I frequently found myself having to restart a sequence due to something going wrong, whether that be Gollum getting stuck in a menu, or a clipping issue resulting in an unearned Game Over screen. Even when the bugs aren't game-breaking, they're certainly distracting, from characters talking without opening their mouths in cutscenes, to them not showing up in the frame at all thanks to off-kilter camerawork.
Ultimately, it's difficult not to come out of The Lord of the Rings: Gollum with a sour taste in the mouth. You can see glimmers of Deadalic's intent to create a different kind of Lord of the Rings game throughout, particularly in the ways it manifests its unlikely hero's unique psychological state, but those bright spots are quickly lost amidst all the other ways Gollum stumbles in its execution.

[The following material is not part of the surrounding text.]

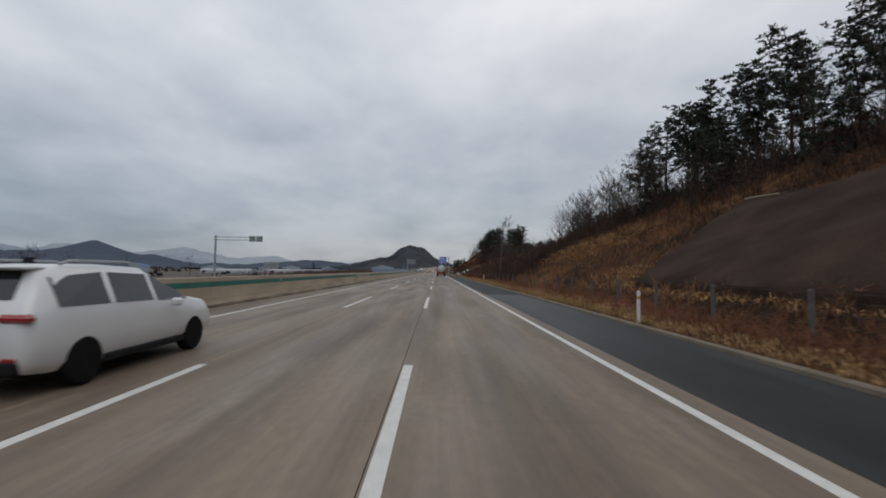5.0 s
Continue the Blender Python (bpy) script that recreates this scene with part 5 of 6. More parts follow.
screen(-60, 84, -25.8, [(0.3, 1.13, M_TEAL), (1.13, 1.85, M_FROST)], "low noise fence with pale panels over smoky clear ones", M_STEEL)
screen(322, 562, -25.8, [(0.75, 2.3, M_SCREEN)], "long translucent blue noise screen on steel posts")
screen(592, 640, -25.8, [(0.75, 2.2, M_SCREEN)], "translucent blue noise screen on steel posts")
M_BACK = material("grey aluminium sign back", (0.27, 0.29, 0.30), 0.5, metal=0.3, spread=0.08, scale=2)


def speed_sign(x, y):
    s = thing("speed_sign", "back of a round sign on a curved grey pole with cabinets", "road sign", (x, y, -0.3))
    arm = [(0, 0, 0), (0, 0, 4.2), (0, 0, 5.1), (0.25, 0, 5.75), (0.8, 0, 6.05), (3.3, 0, 6.1)]
    part("pole", Shape().tube(arm, [0.13, 0.12, 0.11, 0.10, 0.09, 0.08], 10), M_POLE, s)
    part("disc", Shape().lathe([(0.62, -0.02), (0.62, 0.02)], 28, pose(3.35, 0.1, 6.1, 90)), M_BACK, s, "back of a round sign")
    for k in (-1, 1):
        part("bracket", Shape().box((3.35, 0.03, 6.1 + 0.3 * k), (0.9, 0.06, 0.08), 0.01), M_DARKSTEEL, s)
    part("lamp_box", Shape().box((0, -0.1, 4.0), (0.42, 0.3, 0.9), 0.04), M_DARKSTEEL, s)
    for k in (-1, 1):
        part("cabinet", Shape().box((0.28 * k, -0.15, 2.5), (0.42, 0.4, 1.9), 0.04), M_DARKSTEEL, s)


speed_sign(-27.6, 136.6)
gan = thing("sign_gantry", "cantilever gantry with the backs of round signs", "road sign", (-33.6, 209.5, -0.35))
part("pole", Shape().tube([(-3.2, 0, 0), (-3.2, 0, 7.5)], [0.2, 0.16], 12), M_POLE, gan)
for z in (6.75, 7.25):
    part("arm", Shape().tube([(-3.5, 0, z), (4.6, 0, z)], 0.06, 8), M_POLE, gan)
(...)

Perhaps there is a Gollum game that could work at both a narrative and mechanical level, one that reframes our relationship with the iconic character to the point where people think twice before doing their terrible impressions of him at parties. Alas, The Lord of Rings: Gollum is not that game. I'm sorry to say it, but those terrible impressions are here to stay for now.
The Lord of the Rings: Gollum was reviewed on PS5, with code provided by the publisher.